◆ What is needed
Every line of the material is to be quoted verbatim, minus the pictures.

◆ Data block
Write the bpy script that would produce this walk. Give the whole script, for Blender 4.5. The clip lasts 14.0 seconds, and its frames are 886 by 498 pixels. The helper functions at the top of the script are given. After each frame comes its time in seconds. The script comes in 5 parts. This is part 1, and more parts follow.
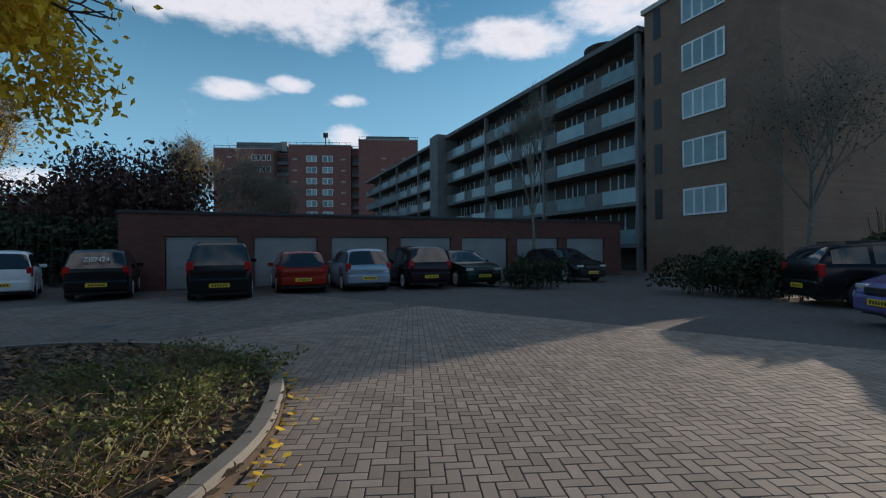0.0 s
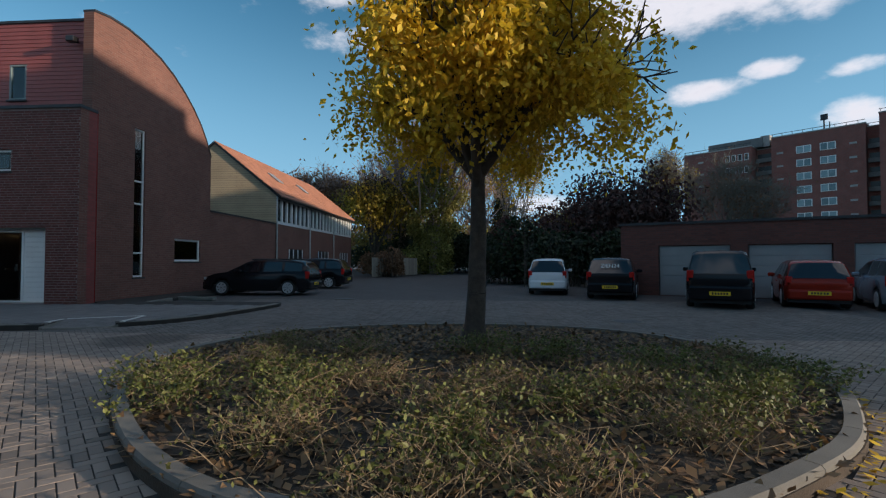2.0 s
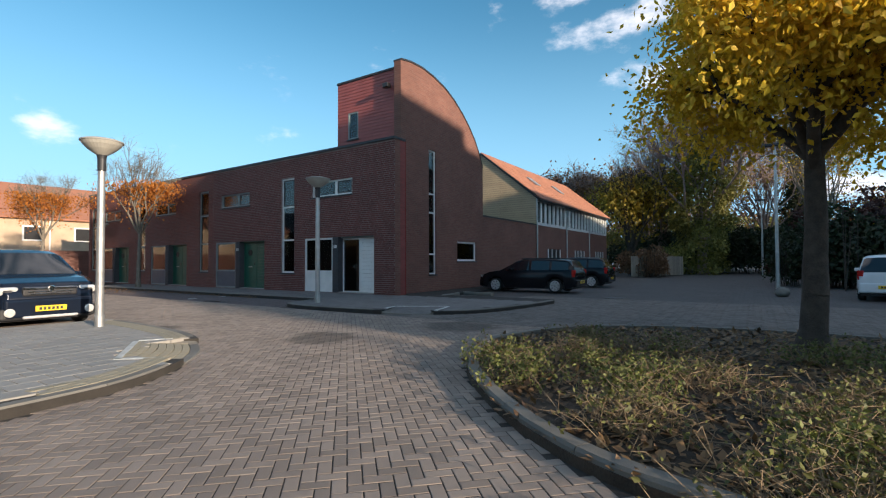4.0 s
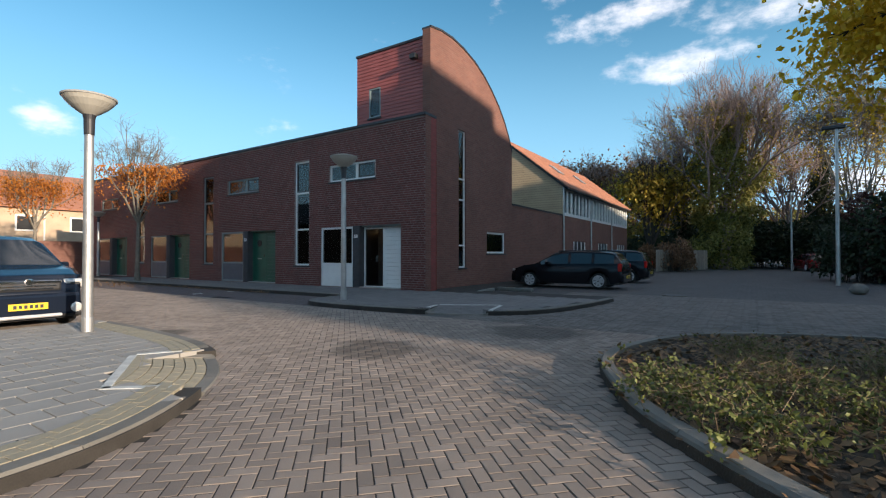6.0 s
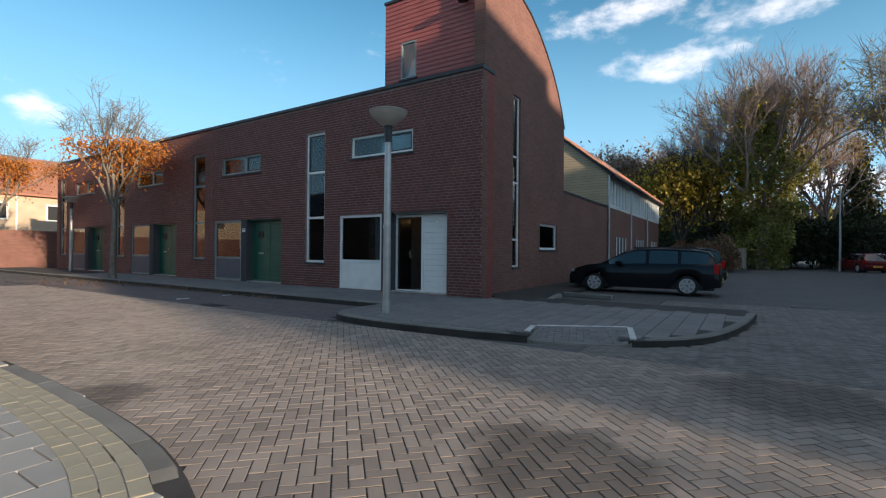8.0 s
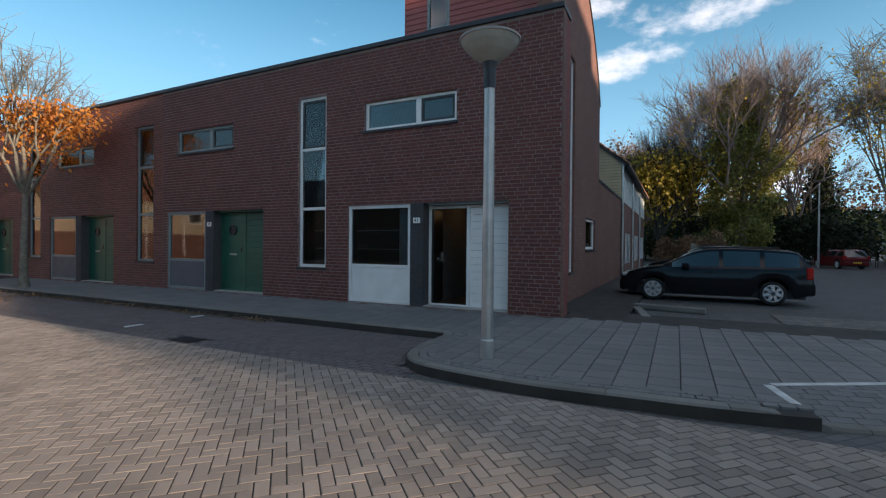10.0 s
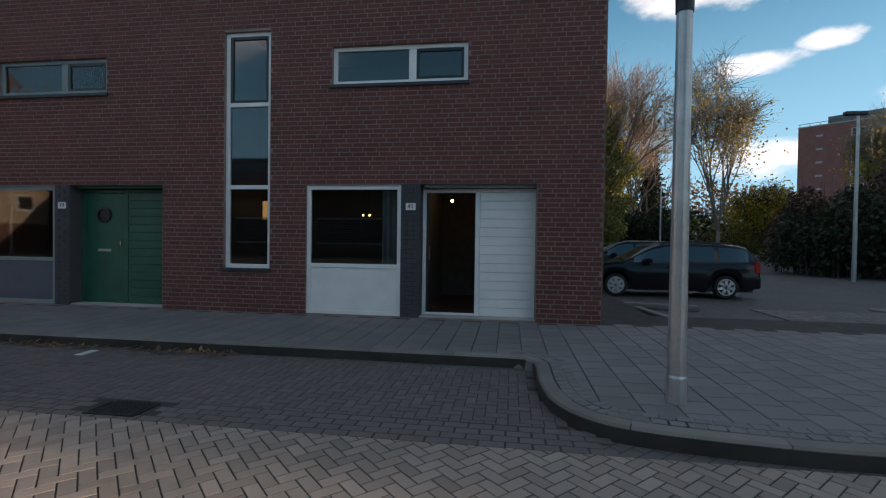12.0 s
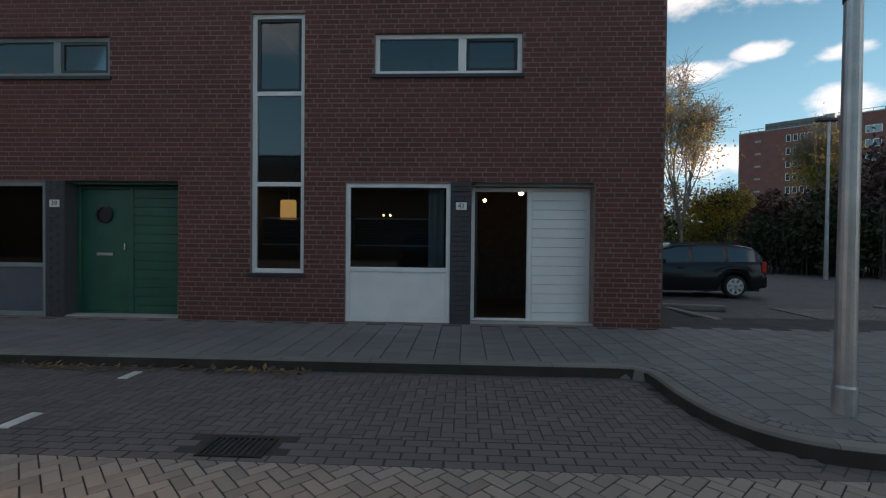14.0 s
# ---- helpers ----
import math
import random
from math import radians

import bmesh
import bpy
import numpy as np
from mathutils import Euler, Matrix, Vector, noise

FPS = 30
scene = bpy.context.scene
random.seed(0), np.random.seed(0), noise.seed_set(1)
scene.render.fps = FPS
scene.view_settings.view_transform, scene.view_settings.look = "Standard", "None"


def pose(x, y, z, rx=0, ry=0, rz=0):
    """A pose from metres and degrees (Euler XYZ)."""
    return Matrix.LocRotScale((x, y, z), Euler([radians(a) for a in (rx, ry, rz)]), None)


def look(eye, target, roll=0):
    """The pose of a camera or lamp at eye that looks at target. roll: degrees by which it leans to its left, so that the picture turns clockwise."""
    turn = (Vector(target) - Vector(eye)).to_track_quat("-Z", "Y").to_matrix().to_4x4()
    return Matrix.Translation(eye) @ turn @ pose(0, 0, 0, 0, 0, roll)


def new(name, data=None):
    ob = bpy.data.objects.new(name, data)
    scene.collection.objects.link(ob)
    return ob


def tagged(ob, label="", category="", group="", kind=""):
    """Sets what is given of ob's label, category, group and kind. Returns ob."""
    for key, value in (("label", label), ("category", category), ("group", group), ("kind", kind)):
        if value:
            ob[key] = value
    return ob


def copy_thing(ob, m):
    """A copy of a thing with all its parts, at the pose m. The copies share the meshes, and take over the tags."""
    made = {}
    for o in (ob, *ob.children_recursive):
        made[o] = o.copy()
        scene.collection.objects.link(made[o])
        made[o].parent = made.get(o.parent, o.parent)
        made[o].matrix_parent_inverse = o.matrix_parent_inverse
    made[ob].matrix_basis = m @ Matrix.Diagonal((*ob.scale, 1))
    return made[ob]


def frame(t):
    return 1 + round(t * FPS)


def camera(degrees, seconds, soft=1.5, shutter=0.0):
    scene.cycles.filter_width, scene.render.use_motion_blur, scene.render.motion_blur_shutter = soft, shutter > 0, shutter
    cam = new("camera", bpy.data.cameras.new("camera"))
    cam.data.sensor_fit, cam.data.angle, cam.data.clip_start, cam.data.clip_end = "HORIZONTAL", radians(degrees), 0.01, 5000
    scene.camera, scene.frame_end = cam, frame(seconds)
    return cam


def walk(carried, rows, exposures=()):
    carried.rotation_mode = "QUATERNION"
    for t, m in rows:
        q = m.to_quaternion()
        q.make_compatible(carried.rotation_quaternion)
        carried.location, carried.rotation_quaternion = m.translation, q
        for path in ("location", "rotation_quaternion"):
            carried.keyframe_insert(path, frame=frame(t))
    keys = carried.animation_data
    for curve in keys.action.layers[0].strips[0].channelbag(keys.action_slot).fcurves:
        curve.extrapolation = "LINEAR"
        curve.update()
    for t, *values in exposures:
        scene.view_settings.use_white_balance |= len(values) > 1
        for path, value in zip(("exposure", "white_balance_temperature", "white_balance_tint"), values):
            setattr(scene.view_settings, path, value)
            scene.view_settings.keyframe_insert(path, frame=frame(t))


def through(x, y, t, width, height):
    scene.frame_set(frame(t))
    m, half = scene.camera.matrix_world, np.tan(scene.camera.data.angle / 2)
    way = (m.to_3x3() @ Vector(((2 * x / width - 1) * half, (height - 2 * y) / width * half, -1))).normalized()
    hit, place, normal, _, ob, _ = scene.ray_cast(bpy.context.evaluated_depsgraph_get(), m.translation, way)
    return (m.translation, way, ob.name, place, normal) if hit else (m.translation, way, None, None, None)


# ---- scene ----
cam = camera(86.6, 14.0, soft=1.2)
PATH = [
    (0, (0.027, 0.645, 1.347), (-1.29, 2.15, 1.357), -0.5),
    (0.5, (-0.024, 0.581, 1.335), (-1.357, 2.072, 1.347), -0.5),
    (1, (-0.104, 0.354, 1.338), (-1.744, 1.498, 1.361), -0.6),
    (1.5, (0.032, 0.102, 1.315), (-1.91, 0.578, 1.368), -0.2),
    (2, (0.435, -0.389, 1.342), (-1.559, -0.533, 1.397), -0.0),
    (2.5, (0.683, -0.842, 1.334), (-1.248, -1.36, 1.394), 0.0),
    (3, (0.867, -1.028, 1.303), (-0.94, -1.883, 1.364), -0.1),
    (3.5, (0.911, -1.051, 1.306), (-0.807, -2.074, 1.364), -0.2),
    (4, (0.927, -1.052, 1.315), (-0.741, -2.154, 1.371), -0.3),
    (4.2, (0.907, -1.085, 1.312), (-0.753, -2.199, 1.365), -0.3),
    (6.3, (-0.302, -3.545, 1.257), (-1.971, -4.646, 1.282), 0.0),
    (6.5, (-0.53, -3.832, 1.259), (-2.195, -4.939, 1.283), 0.1),
    (7, (-1.049, -4.688, 1.248), (-2.719, -5.788, 1.269), 0.1),
    (7.5, (-1.608, -5.574, 1.237), (-3.284, -6.665, 1.255), 0.2),
    (7.7, (-1.798, -5.948, 1.248), (-3.476, -7.037, 1.262), 0.4),
    (9.8, (-3.563, -9.754, 1.425), (-5.333, -10.685, 1.41), 0.4),
    (10, (-3.676, -10.151, 1.435), (-5.467, -11.041, 1.421), 0.5),
    (10.5, (-4.027, -11.045, 1.416), (-5.882, -11.792, 1.394), 0.6),
    (11, (-4.327, -11.923, 1.38), (-6.229, -12.541, 1.352), 0.7),
    (11.5, (-4.634, -12.834, 1.388), (-6.579, -13.299, 1.356), 0.8),
    (12, (-4.824, -13.558, 1.413), (-6.804, -13.84, 1.378), 0.8),
    (12.5, (-4.947, -14.199, 1.431), (-6.94, -14.36, 1.395), 0.8),
    (13, (-5.092, -14.699, 1.421), (-7.088, -14.828, 1.385), 0.8),
    (13.5, (-5.111, -15.02, 1.414), (-7.107, -15.135, 1.38), 0.7),
    (14, (-5.137, -15.157, 1.415), (-7.134, -15.25, 1.384), 0.6),
]
EXPOSURES = [(0, 0.02, 6350, 15), (0.5, 0.02, 6350, 15), (1, -0.1, 6350, 15), (1.5, -0.2, 6350, 15), (2, 0.05, 6350, 15), (3, 0.5, 6450, 15), (4, 0.6, 6450, 15), (7.5, 0.63, 6500, 15), (10, 0.65, 6700, 17), (12, 0.52, 6950, 18), (14, 0.5, 7400, 19)]
walk(cam, [(t, look(eye, target, roll)) for t, eye, target, roll in PATH], EXPOSURES)

# ---- world, sun ----
SUN_AZ, SUN_EL = 11.0, 11.0            # degrees from +y towards +x, and above the horizon
world = bpy.data.worlds.new("world")
scene.world = world
world.use_nodes = True
wn, wl = world.node_tree.nodes, world.node_tree.links
wn.clear()
sky = wn.new("ShaderNodeTexSky")
sky.sky_type, sky.sun_disc = "NISHITA", False
sky.sun_elevation, sky.sun_rotation = radians(SUN_EL), radians(SUN_AZ)
sky.altitude, sky.air_density, sky.dust_density, sky.ozone_density = 0, 1.0, 0.3, 1.6
wtc = wn.new("ShaderNodeTexCoord")
wsep = wn.new("ShaderNodeSeparateXYZ")
wl.new(wtc.outputs["Generated"], wsep.inputs[0])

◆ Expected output
Write the bpy script that would produce this walk. Give the whole script, for Blender 4.5. The clip lasts 14.0 seconds, and its frames are 886 by 498 pixels. The helper functions at the top of the script are given. After each frame comes its time in seconds. The script comes in 5 parts. This is part 1, and more parts follow.
0.0 s
2.0 s
4.0 s
6.0 s
8.0 s
10.0 s
12.0 s
14.0 s
# ---- helpers ----
import math
import random
from math import radians

import bmesh
import bpy
import numpy as np
from mathutils import Euler, Matrix, Vector, noise

FPS = 30
scene = bpy.context.scene
random.seed(0), np.random.seed(0), noise.seed_set(1)
scene.render.fps = FPS
scene.view_settings.view_transform, scene.view_settings.look = "Standard", "None"


def pose(x, y, z, rx=0, ry=0, rz=0):
    """A pose from metres and degrees (Euler XYZ)."""
    return Matrix.LocRotScale((x, y, z), Euler([radians(a) for a in (rx, ry, rz)]), None)


def look(eye, target, roll=0):
    """The pose of a camera or lamp at eye that looks at target. roll: degrees by which it leans to its left, so that the picture turns clockwise."""
    turn = (Vector(target) - Vector(eye)).to_track_quat("-Z", "Y").to_matrix().to_4x4()
    return Matrix.Translation(eye) @ turn @ pose(0, 0, 0, 0, 0, roll)


def new(name, data=None):
    ob = bpy.data.objects.new(name, data)
    scene.collection.objects.link(ob)
    return ob


def tagged(ob, label="", category="", group="", kind=""):
    """Sets what is given of ob's label, category, group and kind. Returns ob."""
    for key, value in (("label", label), ("category", category), ("group", group), ("kind", kind)):
        if value:
            ob[key] = value
    return ob


def copy_thing(ob, m):
    """A copy of a thing with all its parts, at the pose m. The copies share the meshes, and take over the tags."""
    made = {}
    for o in (ob, *ob.children_recursive):
        made[o] = o.copy()
        scene.collection.objects.link(made[o])
        made[o].parent = made.get(o.parent, o.parent)
        made[o].matrix_parent_inverse = o.matrix_parent_inverse
    made[ob].matrix_basis = m @ Matrix.Diagonal((*ob.scale, 1))
    return made[ob]


def frame(t):
    return 1 + round(t * FPS)


def camera(degrees, seconds, soft=1.5, shutter=0.0):
    scene.cycles.filter_width, scene.render.use_motion_blur, scene.render.motion_blur_shutter = soft, shutter > 0, shutter
    cam = new("camera", bpy.data.cameras.new("camera"))
    cam.data.sensor_fit, cam.data.angle, cam.data.clip_start, cam.data.clip_end = "HORIZONTAL", radians(degrees), 0.01, 5000
    scene.camera, scene.frame_end = cam, frame(seconds)
    return cam


def walk(carried, rows, exposures=()):
    carried.rotation_mode = "QUATERNION"
    for t, m in rows:
        q = m.to_quaternion()
        q.make_compatible(carried.rotation_quaternion)
        carried.location, carried.rotation_quaternion = m.translation, q
        for path in ("location", "rotation_quaternion"):
            carried.keyframe_insert(path, frame=frame(t))
    keys = carried.animation_data
    for curve in keys.action.layers[0].strips[0].channelbag(keys.action_slot).fcurves:
        curve.extrapolation = "LINEAR"
        curve.update()
    for t, *values in exposures:
        scene.view_settings.use_white_balance |= len(values) > 1
        for path, value in zip(("exposure", "white_balance_temperature", "white_balance_tint"), values):
            setattr(scene.view_settings, path, value)
            scene.view_settings.keyframe_insert(path, frame=frame(t))


def through(x, y, t, width, height):
    scene.frame_set(frame(t))
    m, half = scene.camera.matrix_world, np.tan(scene.camera.data.angle / 2)
    way = (m.to_3x3() @ Vector(((2 * x / width - 1) * half, (height - 2 * y) / width * half, -1))).normalized()
    hit, place, normal, _, ob, _ = scene.ray_cast(bpy.context.evaluated_depsgraph_get(), m.translation, way)
    return (m.translation, way, ob.name, place, normal) if hit else (m.translation, way, None, None, None)


# ---- scene ----
cam = camera(86.6, 14.0, soft=1.2)
PATH = [
    (0, (0.027, 0.645, 1.347), (-1.29, 2.15, 1.357), -0.5),
    (0.5, (-0.024, 0.581, 1.335), (-1.357, 2.072, 1.347), -0.5),
    (1, (-0.104, 0.354, 1.338), (-1.744, 1.498, 1.361), -0.6),
    (1.5, (0.032, 0.102, 1.315), (-1.91, 0.578, 1.368), -0.2),
    (2, (0.435, -0.389, 1.342), (-1.559, -0.533, 1.397), -0.0),
    (2.5, (0.683, -0.842, 1.334), (-1.248, -1.36, 1.394), 0.0),
    (3, (0.867, -1.028, 1.303), (-0.94, -1.883, 1.364), -0.1),
    (3.5, (0.911, -1.051, 1.306), (-0.807, -2.074, 1.364), -0.2),
    (4, (0.927, -1.052, 1.315), (-0.741, -2.154, 1.371), -0.3),
    (4.2, (0.907, -1.085, 1.312), (-0.753, -2.199, 1.365), -0.3),
    (6.3, (-0.302, -3.545, 1.257), (-1.971, -4.646, 1.282), 0.0),
    (6.5, (-0.53, -3.832, 1.259), (-2.195, -4.939, 1.283), 0.1),
    (7, (-1.049, -4.688, 1.248), (-2.719, -5.788, 1.269), 0.1),
    (7.5, (-1.608, -5.574, 1.237), (-3.284, -6.665, 1.255), 0.2),
    (7.7, (-1.798, -5.948, 1.248), (-3.476, -7.037, 1.262), 0.4),
    (9.8, (-3.563, -9.754, 1.425), (-5.333, -10.685, 1.41), 0.4),
    (10, (-3.676, -10.151, 1.435), (-5.467, -11.041, 1.421), 0.5),
    (10.5, (-4.027, -11.045, 1.416), (-5.882, -11.792, 1.394), 0.6),
    (11, (-4.327, -11.923, 1.38), (-6.229, -12.541, 1.352), 0.7),
    (11.5, (-4.634, -12.834, 1.388), (-6.579, -13.299, 1.356), 0.8),
    (12, (-4.824, -13.558, 1.413), (-6.804, -13.84, 1.378), 0.8),
    (12.5, (-4.947, -14.199, 1.431), (-6.94, -14.36, 1.395), 0.8),
    (13, (-5.092, -14.699, 1.421), (-7.088, -14.828, 1.385), 0.8),
    (13.5, (-5.111, -15.02, 1.414), (-7.107, -15.135, 1.38), 0.7),
    (14, (-5.137, -15.157, 1.415), (-7.134, -15.25, 1.384), 0.6),
]
EXPOSURES = [(0, 0.02, 6350, 15), (0.5, 0.02, 6350, 15), (1, -0.1, 6350, 15), (1.5, -0.2, 6350, 15), (2, 0.05, 6350, 15), (3, 0.5, 6450, 15), (4, 0.6, 6450, 15), (7.5, 0.63, 6500, 15), (10, 0.65, 6700, 17), (12, 0.52, 6950, 18), (14, 0.5, 7400, 19)]
walk(cam, [(t, look(eye, target, roll)) for t, eye, target, roll in PATH], EXPOSURES)

# ---- world, sun ----
SUN_AZ, SUN_EL = 11.0, 11.0            # degrees from +y towards +x, and above the horizon
world = bpy.data.worlds.new("world")
scene.world = world
world.use_nodes = True
wn, wl = world.node_tree.nodes, world.node_tree.links
wn.clear()
sky = wn.new("ShaderNodeTexSky")
sky.sky_type, sky.sun_disc = "NISHITA", False
sky.sun_elevation, sky.sun_rotation = radians(SUN_EL), radians(SUN_AZ)
sky.altitude, sky.air_density, sky.dust_density, sky.ozone_density = 0, 1.0, 0.3, 1.6
wtc = wn.new("ShaderNodeTexCoord")
wsep = wn.new("ShaderNodeSeparateXYZ")
wl.new(wtc.outputs["Generated"], wsep.inputs[0])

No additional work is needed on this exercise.